#### [What you need to do]
Repeat the data word for word. Do not include the pictures.

#### [Material]
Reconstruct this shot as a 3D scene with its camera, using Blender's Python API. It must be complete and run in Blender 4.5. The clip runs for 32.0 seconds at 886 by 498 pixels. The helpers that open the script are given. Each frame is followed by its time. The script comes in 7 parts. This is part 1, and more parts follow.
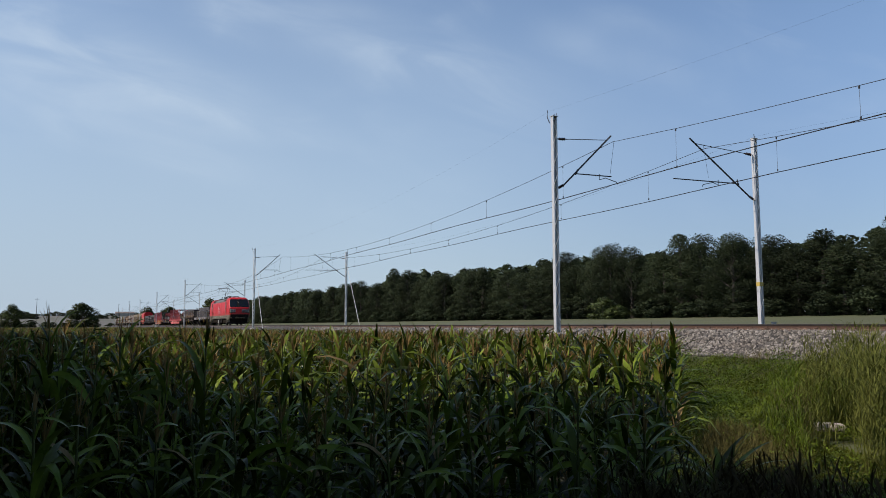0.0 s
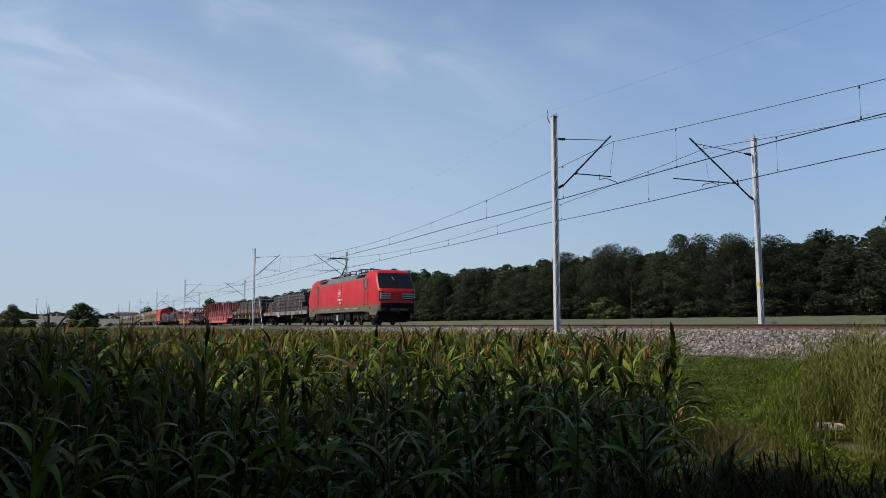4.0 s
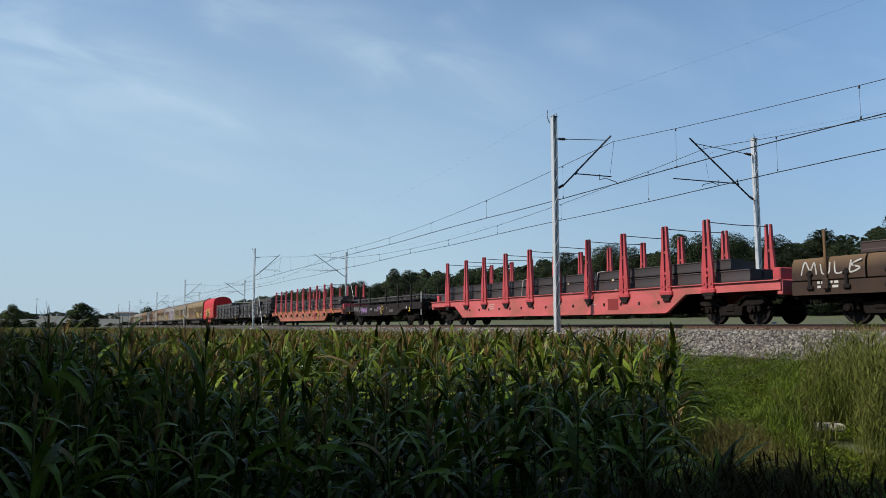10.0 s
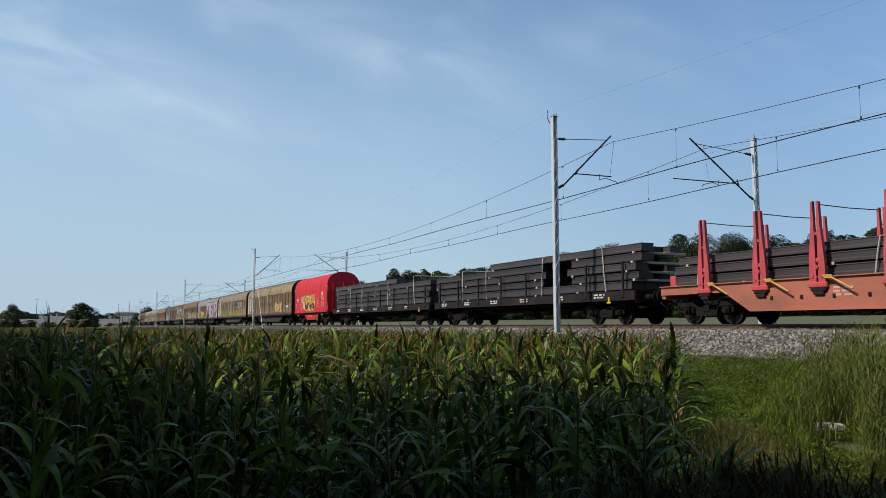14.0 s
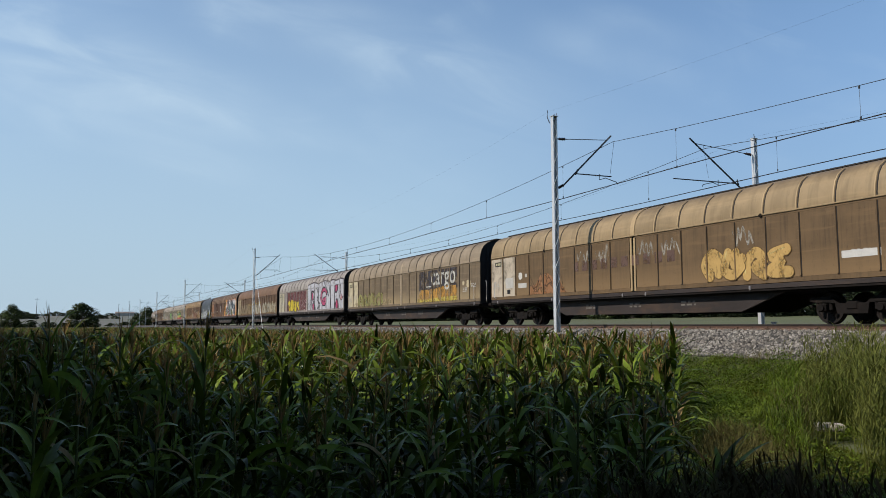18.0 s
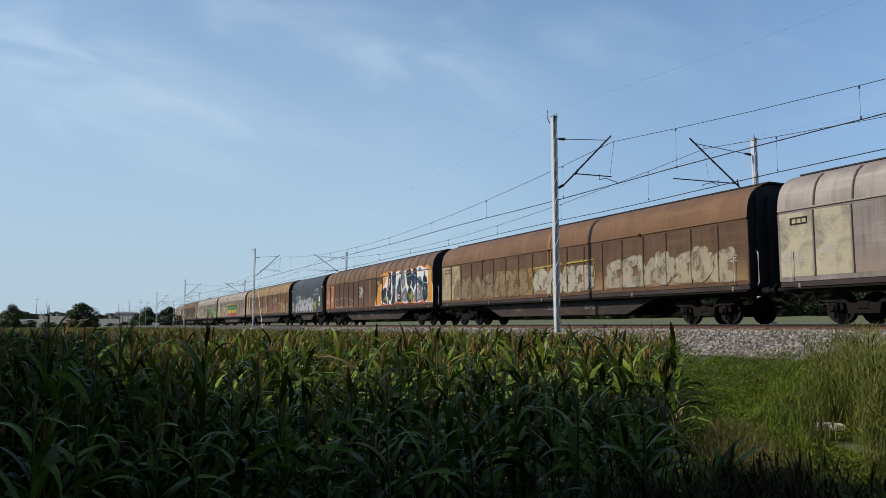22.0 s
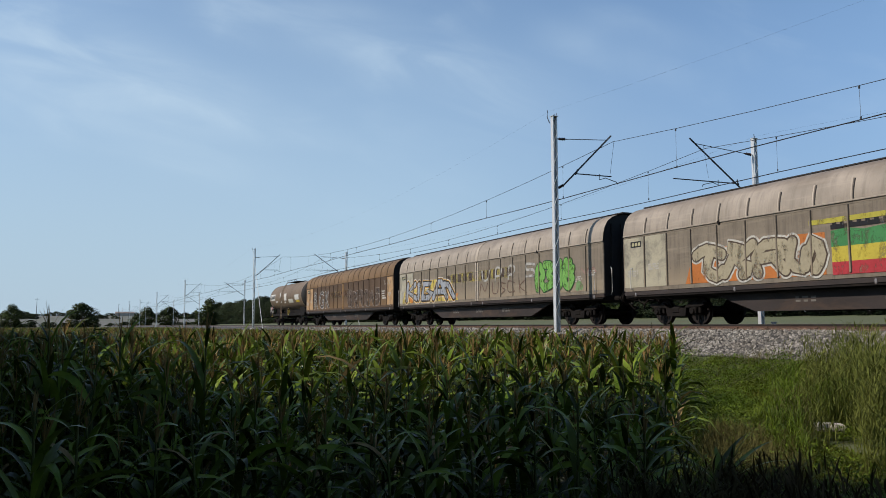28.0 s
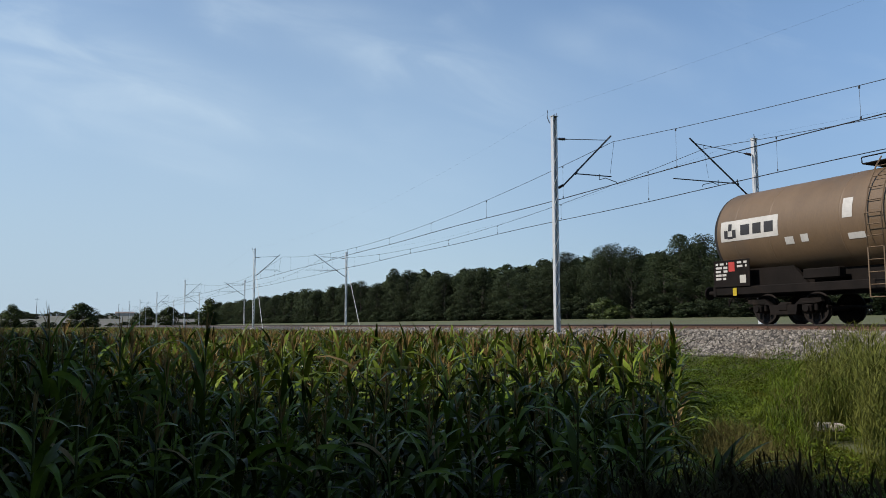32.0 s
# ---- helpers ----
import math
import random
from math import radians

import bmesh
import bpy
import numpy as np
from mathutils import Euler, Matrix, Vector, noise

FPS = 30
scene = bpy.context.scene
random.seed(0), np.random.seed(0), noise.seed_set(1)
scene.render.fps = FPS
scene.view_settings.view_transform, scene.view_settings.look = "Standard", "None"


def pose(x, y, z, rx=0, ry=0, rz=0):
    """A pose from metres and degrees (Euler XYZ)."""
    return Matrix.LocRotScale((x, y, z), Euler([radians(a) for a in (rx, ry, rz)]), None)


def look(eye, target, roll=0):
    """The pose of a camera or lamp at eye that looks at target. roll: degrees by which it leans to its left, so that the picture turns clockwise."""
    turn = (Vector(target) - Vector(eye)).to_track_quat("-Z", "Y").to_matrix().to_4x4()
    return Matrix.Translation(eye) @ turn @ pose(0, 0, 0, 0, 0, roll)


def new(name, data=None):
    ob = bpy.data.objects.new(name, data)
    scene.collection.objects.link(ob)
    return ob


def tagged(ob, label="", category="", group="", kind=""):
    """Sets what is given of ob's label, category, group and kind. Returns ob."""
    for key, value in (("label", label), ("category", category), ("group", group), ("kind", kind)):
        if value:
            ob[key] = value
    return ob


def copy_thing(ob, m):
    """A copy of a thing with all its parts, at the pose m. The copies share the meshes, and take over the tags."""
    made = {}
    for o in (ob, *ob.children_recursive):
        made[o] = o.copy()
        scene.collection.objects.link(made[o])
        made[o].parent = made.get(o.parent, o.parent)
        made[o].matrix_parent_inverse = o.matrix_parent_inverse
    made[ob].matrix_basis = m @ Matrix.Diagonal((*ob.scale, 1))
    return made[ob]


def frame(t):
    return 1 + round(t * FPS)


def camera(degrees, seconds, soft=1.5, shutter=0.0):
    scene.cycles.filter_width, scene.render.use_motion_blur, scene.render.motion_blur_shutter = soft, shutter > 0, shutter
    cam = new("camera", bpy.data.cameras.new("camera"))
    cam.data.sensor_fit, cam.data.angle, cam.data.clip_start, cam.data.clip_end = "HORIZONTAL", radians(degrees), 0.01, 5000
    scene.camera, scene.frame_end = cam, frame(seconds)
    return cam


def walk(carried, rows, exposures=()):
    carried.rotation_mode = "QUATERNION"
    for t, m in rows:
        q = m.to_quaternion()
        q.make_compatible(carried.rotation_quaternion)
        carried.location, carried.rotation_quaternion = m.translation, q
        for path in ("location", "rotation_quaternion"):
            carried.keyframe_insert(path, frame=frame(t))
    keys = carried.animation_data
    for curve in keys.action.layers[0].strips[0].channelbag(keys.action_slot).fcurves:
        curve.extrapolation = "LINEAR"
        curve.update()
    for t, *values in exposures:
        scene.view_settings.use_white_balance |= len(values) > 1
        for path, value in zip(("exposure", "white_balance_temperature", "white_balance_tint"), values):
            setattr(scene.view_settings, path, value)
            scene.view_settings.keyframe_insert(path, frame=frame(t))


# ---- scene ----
# World: x runs along the railway (the train goes to +x), y away from the camera, z = 0 on the field.
RAIL = 1.8          # height of the rail heads
NEAR, FAR = 20.05, 24.05   # centre lines of the two tracks

# ---- camera ----
cam = camera(60.0, 32.0, soft=0.9)
EYE = (0.0, 0.0, RAIL)
SIGHT = (-0.90141, 0.42163, RAIL + 0.0984)
walk(cam, [(0.0, look(EYE, SIGHT, -0.11)), (32.0, look(EYE, SIGHT, -0.11))],
     exposures=[(0.0, 0.11, 6660, 17), (4.0, 0.12, 6660, 17), (6.2, 0.16, 6660, 17), (8.0, 0.17, 6470, 10), (13.5, 0.17, 6470, 10), (17.0, 0.18, 6450, 11), (29.0, 0.17, 6480, 12), (32.0, 0.19, 6540, 13)])

# ---- light ----
SUN_AZ = math.atan2(-1.0, -0.03)       # direction towards the sun, in the ground plane: square to the line
SUN_EL = radians(42)
SKY_STRENGTH, CLOUD, HAZE, HAZE_EAST = 0.1236, (4.1, 4.85, 5.7, 1), (2.62, 3.36, 4.30, 1), (1.2, 1.7, 2.85, 1)
sun_dir = Vector((math.cos(SUN_EL) * math.cos(SUN_AZ), math.cos(SUN_EL) * math.sin(SUN_AZ), math.sin(SUN_EL)))
sun = new("sun", bpy.data.lights.new("sun", "SUN"))
sun.data.energy, sun.data.angle, sun.data.color = 4.9, radians(0.55), (1.0, 0.93, 0.82)
sun.matrix_world = look(sun_dir * 100, (0, 0, 0))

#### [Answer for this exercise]
Reconstruct this shot as a 3D scene with its camera, using Blender's Python API. It must be complete and run in Blender 4.5. The clip runs for 32.0 seconds at 886 by 498 pixels. The helpers that open the script are given. Each frame is followed by its time. The script comes in 7 parts. This is part 1, and more parts follow.
0.0 s
4.0 s
10.0 s
14.0 s
18.0 s
22.0 s
28.0 s
32.0 s
# ---- helpers ----
import math
import random
from math import radians

import bmesh
import bpy
import numpy as np
from mathutils import Euler, Matrix, Vector, noise

FPS = 30
scene = bpy.context.scene
random.seed(0), np.random.seed(0), noise.seed_set(1)
scene.render.fps = FPS
scene.view_settings.view_transform, scene.view_settings.look = "Standard", "None"


def pose(x, y, z, rx=0, ry=0, rz=0):
    """A pose from metres and degrees (Euler XYZ)."""
    return Matrix.LocRotScale((x, y, z), Euler([radians(a) for a in (rx, ry, rz)]), None)


def look(eye, target, roll=0):
    """The pose of a camera or lamp at eye that looks at target. roll: degrees by which it leans to its left, so that the picture turns clockwise."""
    turn = (Vector(target) - Vector(eye)).to_track_quat("-Z", "Y").to_matrix().to_4x4()
    return Matrix.Translation(eye) @ turn @ pose(0, 0, 0, 0, 0, roll)


def new(name, data=None):
    ob = bpy.data.objects.new(name, data)
    scene.collection.objects.link(ob)
    return ob


def tagged(ob, label="", category="", group="", kind=""):
    """Sets what is given of ob's label, category, group and kind. Returns ob."""
    for key, value in (("label", label), ("category", category), ("group", group), ("kind", kind)):
        if value:
            ob[key] = value
    return ob


def copy_thing(ob, m):
    """A copy of a thing with all its parts, at the pose m. The copies share the meshes, and take over the tags."""
    made = {}
    for o in (ob, *ob.children_recursive):
        made[o] = o.copy()
        scene.collection.objects.link(made[o])
        made[o].parent = made.get(o.parent, o.parent)
        made[o].matrix_parent_inverse = o.matrix_parent_inverse
    made[ob].matrix_basis = m @ Matrix.Diagonal((*ob.scale, 1))
    return made[ob]


def frame(t):
    return 1 + round(t * FPS)


def camera(degrees, seconds, soft=1.5, shutter=0.0):
    scene.cycles.filter_width, scene.render.use_motion_blur, scene.render.motion_blur_shutter = soft, shutter > 0, shutter
    cam = new("camera", bpy.data.cameras.new("camera"))
    cam.data.sensor_fit, cam.data.angle, cam.data.clip_start, cam.data.clip_end = "HORIZONTAL", radians(degrees), 0.01, 5000
    scene.camera, scene.frame_end = cam, frame(seconds)
    return cam


def walk(carried, rows, exposures=()):
    carried.rotation_mode = "QUATERNION"
    for t, m in rows:
        q = m.to_quaternion()
        q.make_compatible(carried.rotation_quaternion)
        carried.location, carried.rotation_quaternion = m.translation, q
        for path in ("location", "rotation_quaternion"):
            carried.keyframe_insert(path, frame=frame(t))
    keys = carried.animation_data
    for curve in keys.action.layers[0].strips[0].channelbag(keys.action_slot).fcurves:
        curve.extrapolation = "LINEAR"
        curve.update()
    for t, *values in exposures:
        scene.view_settings.use_white_balance |= len(values) > 1
        for path, value in zip(("exposure", "white_balance_temperature", "white_balance_tint"), values):
            setattr(scene.view_settings, path, value)
            scene.view_settings.keyframe_insert(path, frame=frame(t))


# ---- scene ----
# World: x runs along the railway (the train goes to +x), y away from the camera, z = 0 on the field.
RAIL = 1.8          # height of the rail heads
NEAR, FAR = 20.05, 24.05   # centre lines of the two tracks

# ---- camera ----
cam = camera(60.0, 32.0, soft=0.9)
EYE = (0.0, 0.0, RAIL)
SIGHT = (-0.90141, 0.42163, RAIL + 0.0984)
walk(cam, [(0.0, look(EYE, SIGHT, -0.11)), (32.0, look(EYE, SIGHT, -0.11))],
     exposures=[(0.0, 0.11, 6660, 17), (4.0, 0.12, 6660, 17), (6.2, 0.16, 6660, 17), (8.0, 0.17, 6470, 10), (13.5, 0.17, 6470, 10), (17.0, 0.18, 6450, 11), (29.0, 0.17, 6480, 12), (32.0, 0.19, 6540, 13)])

# ---- light ----
SUN_AZ = math.atan2(-1.0, -0.03)       # direction towards the sun, in the ground plane: square to the line
SUN_EL = radians(42)
SKY_STRENGTH, CLOUD, HAZE, HAZE_EAST = 0.1236, (4.1, 4.85, 5.7, 1), (2.62, 3.36, 4.30, 1), (1.2, 1.7, 2.85, 1)
sun_dir = Vector((math.cos(SUN_EL) * math.cos(SUN_AZ), math.cos(SUN_EL) * math.sin(SUN_AZ), math.sin(SUN_EL)))
sun = new("sun", bpy.data.lights.new("sun", "SUN"))
sun.data.energy, sun.data.angle, sun.data.color = 4.9, radians(0.55), (1.0, 0.93, 0.82)
sun.matrix_world = look(sun_dir * 100, (0, 0, 0))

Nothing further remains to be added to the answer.